Written task: Set down each line from the one containing "for t, *values" to the one containing "scene.view_settings.keyframe_insert(path, frame=frame(t))", inclusive, exactly as written and with nothing further.

Recorded data:
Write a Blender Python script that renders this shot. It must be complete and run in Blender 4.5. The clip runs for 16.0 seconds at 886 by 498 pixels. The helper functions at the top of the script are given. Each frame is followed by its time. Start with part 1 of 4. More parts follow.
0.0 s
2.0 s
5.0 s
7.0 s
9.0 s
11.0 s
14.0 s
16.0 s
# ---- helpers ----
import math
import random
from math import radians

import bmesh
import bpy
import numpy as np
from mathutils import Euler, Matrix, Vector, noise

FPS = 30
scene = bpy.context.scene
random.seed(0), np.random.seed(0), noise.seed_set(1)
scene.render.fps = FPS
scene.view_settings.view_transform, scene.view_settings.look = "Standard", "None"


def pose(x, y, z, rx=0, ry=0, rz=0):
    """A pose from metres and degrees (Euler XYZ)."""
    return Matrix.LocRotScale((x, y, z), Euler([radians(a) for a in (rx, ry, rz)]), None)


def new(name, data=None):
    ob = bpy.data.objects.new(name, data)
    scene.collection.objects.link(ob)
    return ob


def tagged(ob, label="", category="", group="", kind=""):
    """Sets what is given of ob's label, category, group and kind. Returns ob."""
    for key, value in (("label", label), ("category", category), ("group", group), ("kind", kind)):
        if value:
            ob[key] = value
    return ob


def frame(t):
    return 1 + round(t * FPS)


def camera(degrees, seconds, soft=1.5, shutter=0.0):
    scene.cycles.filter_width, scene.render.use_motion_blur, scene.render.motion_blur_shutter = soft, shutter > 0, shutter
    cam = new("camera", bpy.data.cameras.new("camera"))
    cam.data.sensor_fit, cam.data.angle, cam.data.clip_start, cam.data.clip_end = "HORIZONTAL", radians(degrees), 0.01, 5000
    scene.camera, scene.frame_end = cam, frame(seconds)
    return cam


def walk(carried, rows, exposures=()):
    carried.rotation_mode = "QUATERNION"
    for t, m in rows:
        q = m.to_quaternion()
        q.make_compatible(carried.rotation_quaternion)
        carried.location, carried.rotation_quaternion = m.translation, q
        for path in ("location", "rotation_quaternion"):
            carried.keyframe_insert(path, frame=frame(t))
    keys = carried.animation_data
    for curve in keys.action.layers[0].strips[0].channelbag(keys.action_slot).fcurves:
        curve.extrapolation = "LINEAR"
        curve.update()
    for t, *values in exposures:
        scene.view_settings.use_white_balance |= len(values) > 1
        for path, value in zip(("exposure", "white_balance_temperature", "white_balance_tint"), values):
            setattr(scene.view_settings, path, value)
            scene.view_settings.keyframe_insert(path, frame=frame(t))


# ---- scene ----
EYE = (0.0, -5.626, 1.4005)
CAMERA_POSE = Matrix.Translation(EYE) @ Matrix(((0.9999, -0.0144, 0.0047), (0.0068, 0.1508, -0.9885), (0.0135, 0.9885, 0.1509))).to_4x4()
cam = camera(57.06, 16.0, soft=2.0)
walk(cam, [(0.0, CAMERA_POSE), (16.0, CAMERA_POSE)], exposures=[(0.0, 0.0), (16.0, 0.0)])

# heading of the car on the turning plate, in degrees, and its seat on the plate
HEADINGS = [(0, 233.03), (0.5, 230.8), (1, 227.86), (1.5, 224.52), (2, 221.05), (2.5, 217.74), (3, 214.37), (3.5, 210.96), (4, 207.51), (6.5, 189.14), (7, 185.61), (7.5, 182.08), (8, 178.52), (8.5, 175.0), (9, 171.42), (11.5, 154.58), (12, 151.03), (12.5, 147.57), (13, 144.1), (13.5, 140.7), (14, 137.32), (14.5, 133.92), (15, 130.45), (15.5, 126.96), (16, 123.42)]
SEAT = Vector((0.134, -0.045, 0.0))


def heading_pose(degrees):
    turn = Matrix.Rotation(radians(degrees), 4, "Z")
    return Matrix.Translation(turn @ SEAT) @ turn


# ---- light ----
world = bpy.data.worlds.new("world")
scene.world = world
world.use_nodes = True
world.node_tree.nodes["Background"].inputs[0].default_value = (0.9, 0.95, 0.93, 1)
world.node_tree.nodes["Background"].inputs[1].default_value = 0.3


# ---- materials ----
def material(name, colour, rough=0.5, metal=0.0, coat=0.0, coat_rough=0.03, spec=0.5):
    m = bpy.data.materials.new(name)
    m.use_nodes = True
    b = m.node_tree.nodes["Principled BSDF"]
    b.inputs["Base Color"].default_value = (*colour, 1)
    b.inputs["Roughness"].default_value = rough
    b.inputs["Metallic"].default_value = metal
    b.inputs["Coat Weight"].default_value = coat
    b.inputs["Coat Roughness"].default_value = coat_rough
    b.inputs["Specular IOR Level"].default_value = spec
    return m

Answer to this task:
    for t, *values in exposures:
        scene.view_settings.use_white_balance |= len(values) > 1
        for path, value in zip(("exposure", "white_balance_temperature", "white_balance_tint"), values):
            setattr(scene.view_settings, path, value)
            scene.view_settings.keyframe_insert(path, frame=frame(t))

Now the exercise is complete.